Getting married? What to ask before saying “I do”
Index
Do you want to see your mother-in-law more? Holiday less? Ok, so these questions may not be top of the list, but there is a lot you two have to talk about regarding your relationship before getting married.
"The key to successful relationships isn’t necessarily agreeing on everything," says psychologist Cassandra Dunn. "Shared values are important but if you and your partner avoid arguing or always ‘agree to disagree’, problems can fester."
Dunn suggests “The most successful couples are able to raise concerns, stay away from contempt and criticism, and listen non-defensively. Emotionally re-connecting and moving on after an argument is also the sign of a relationship likely to stand the test of time.”
Here are 8 topics you should definitely broach with your partner before saying I Do:
The Past
It’s a foreign country, and you should try to take your future spouse on a guided tour. What are some your successes and failures? What gave you hope, or took it away? Does your partner know how and why you became the person you are today?
Intimacy
Relationships Australia defines intimacy as "being emotionally close to your partner"; being able to talk about how you really feel, but also being able to listen about how they feel. Can you open up, can you lean on them for support? Do they know that you love them and vice versa?
Sex
The happiest couples have sex twice a week, though this may be the result of a happy relationship, not the cause (there is no medical reason for this frequency, or any obligation to meet it). Are you both happy with your sex life? Are you prepared for this to change? Are you both happy to sleep with the same person for the rest of your lives?

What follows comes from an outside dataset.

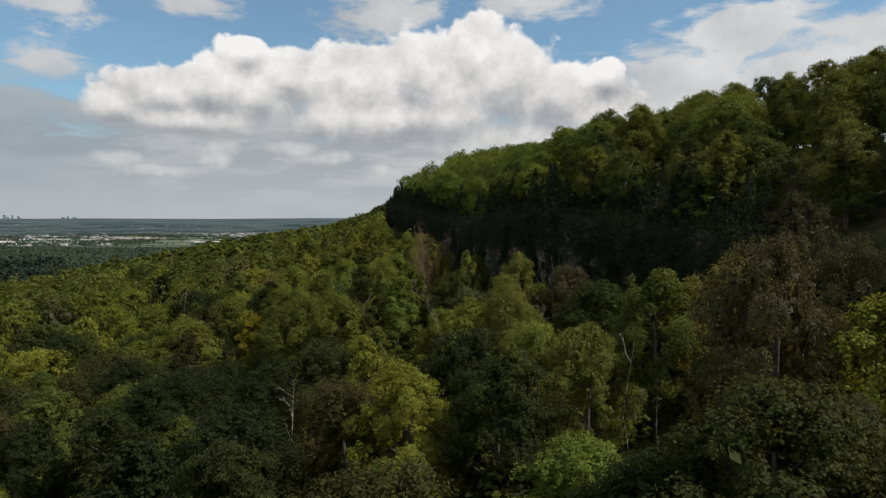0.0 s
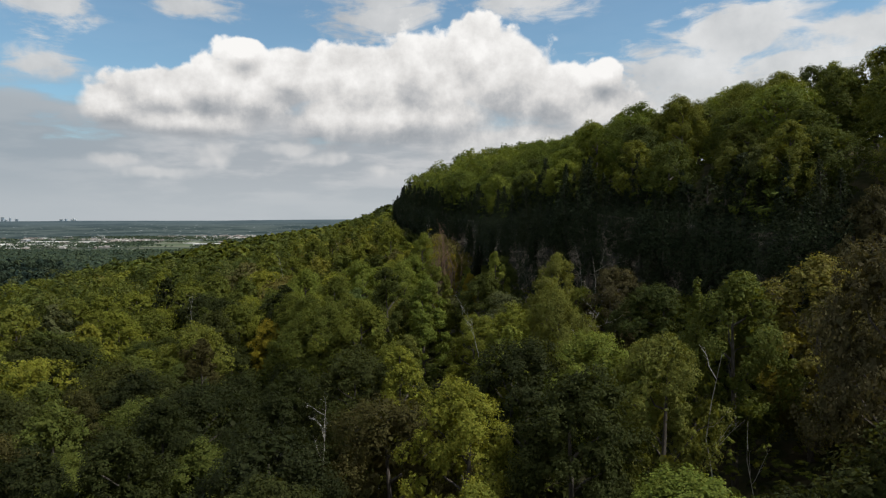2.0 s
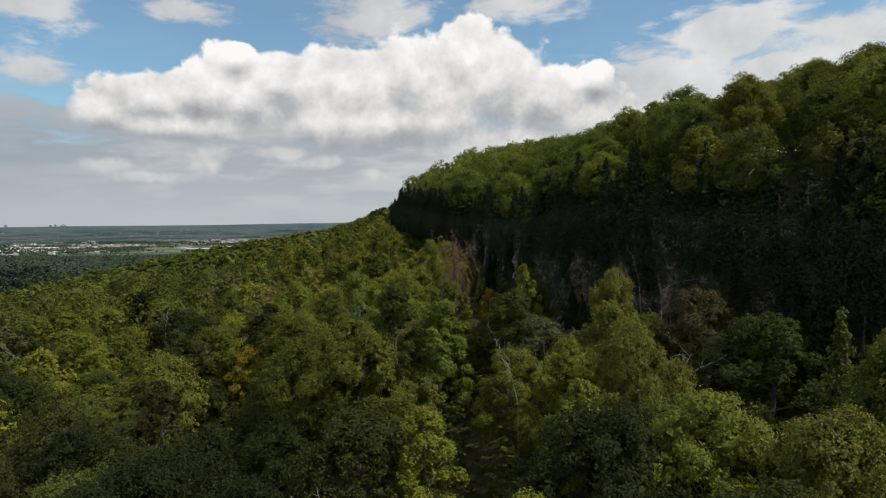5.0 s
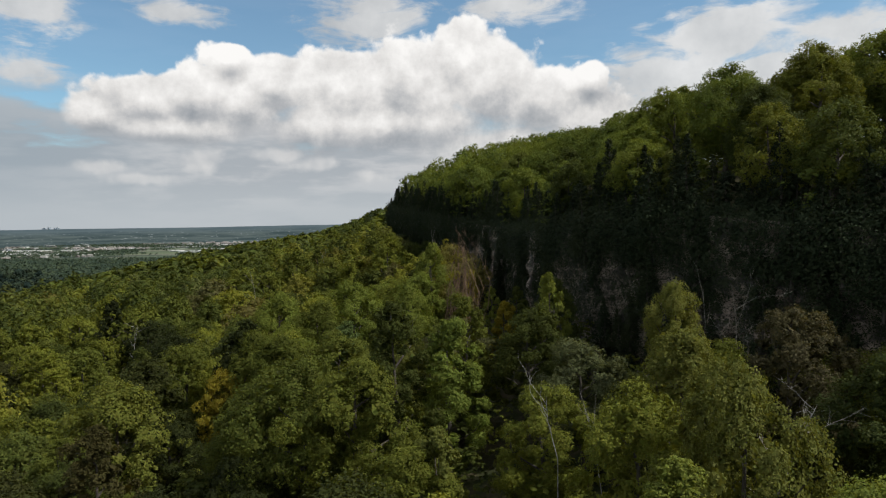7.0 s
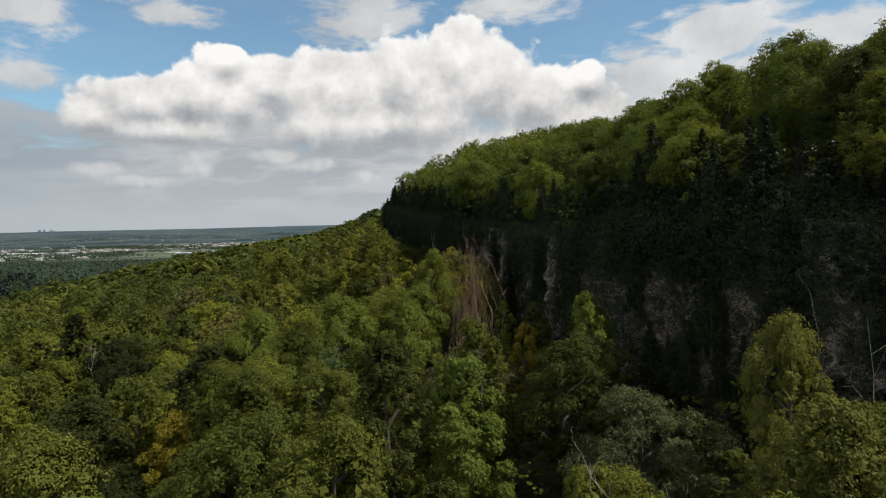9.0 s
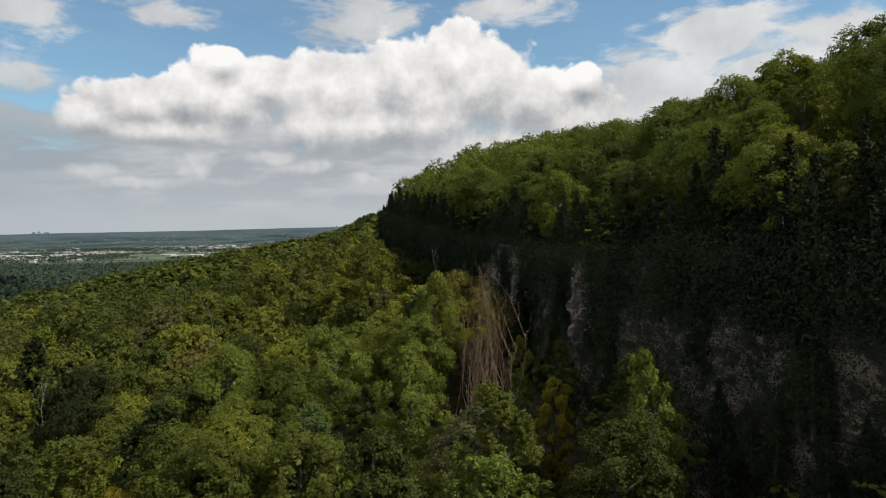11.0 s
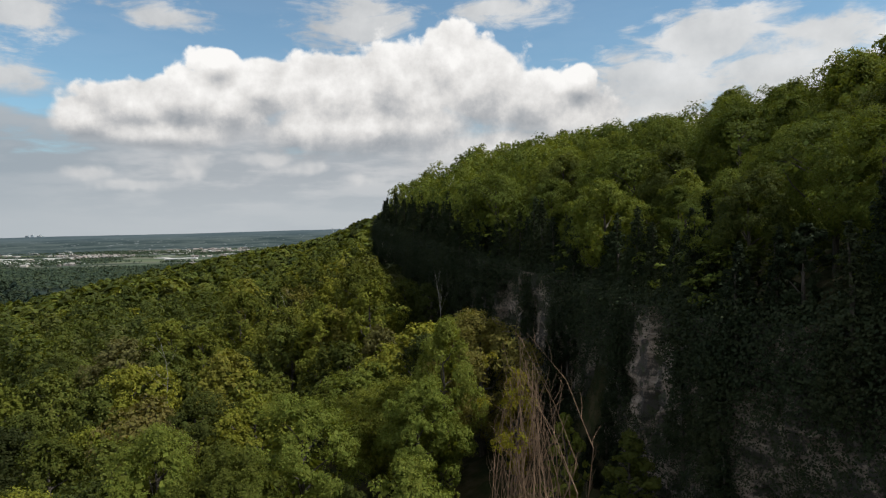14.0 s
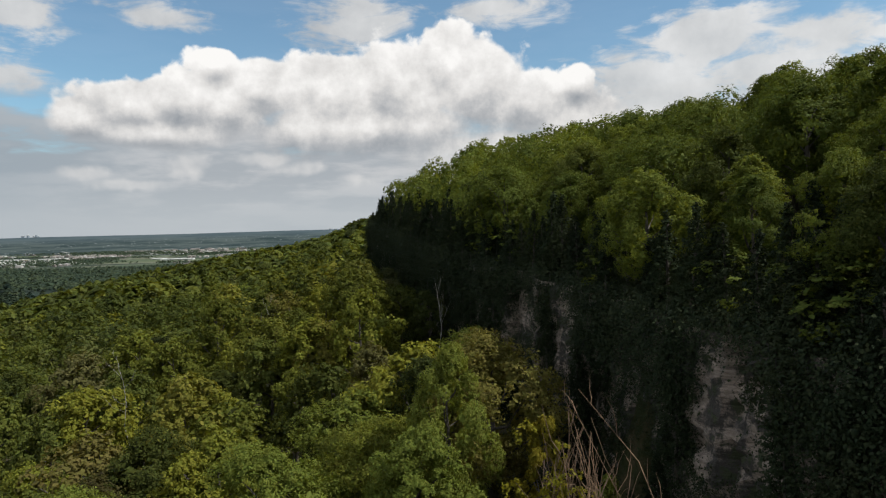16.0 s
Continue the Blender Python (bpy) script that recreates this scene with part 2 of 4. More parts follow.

It’s important to talk about sex and family expectations – before you tie the knot
Children
For a start, are you going to have children (or, you know, just one)? The 2008 Relationship Indicators Survey found that 79% of people marry to provide security for their kids. But which school? Will one of you make the significant sacrifices to raise them? Harry Potter or Hunger Games?
Family
We’re conditioned to be wary of our in-laws; the overprotective father, the meddling mother, but this doesn’t have to be you. How much time do you want to spend with your family, and theirs, after marriage? Where will you spend holidays, Sunday lunches and major events like birthdays, Easter and Christmas?
Money
Money is the leading cause of stress in relationships, (from around 35% and up to 44% in couples between the ages of 44 to 54) and the least romantic item on this list. Do either of you have debt? Will you share a bank account or a rainy-day fund? Who’s going to make sure the lights stay on and water comes out of the tap?
Beliefs
These may relate to religion (or lack there-of) but morals and values too. It’s ok to have different personalities, but having very different values is much more problematic. Are you both prepared to make a lasting commitment to the other? If one partner believes that career comes before children, that will place a great deal of stress on the marriage.
Boundaries
Honesty, forgiveness and faithfulness are all interrelated and complex. Are you honest with your partner? What would you not tell them? Do you both know the difference between keeping secrets and privacy? Will you both get the space you need or want to pursue your solo interests? Is catching up with ex-partners a deal-breaker?
Now that the easy questions are out of the way; who’s having meat or fish, and what song will you have that choreographed dance to?
If you think you need help having an open and honest dialogue with your fiancé, speaking to a marriage counsellor together might help.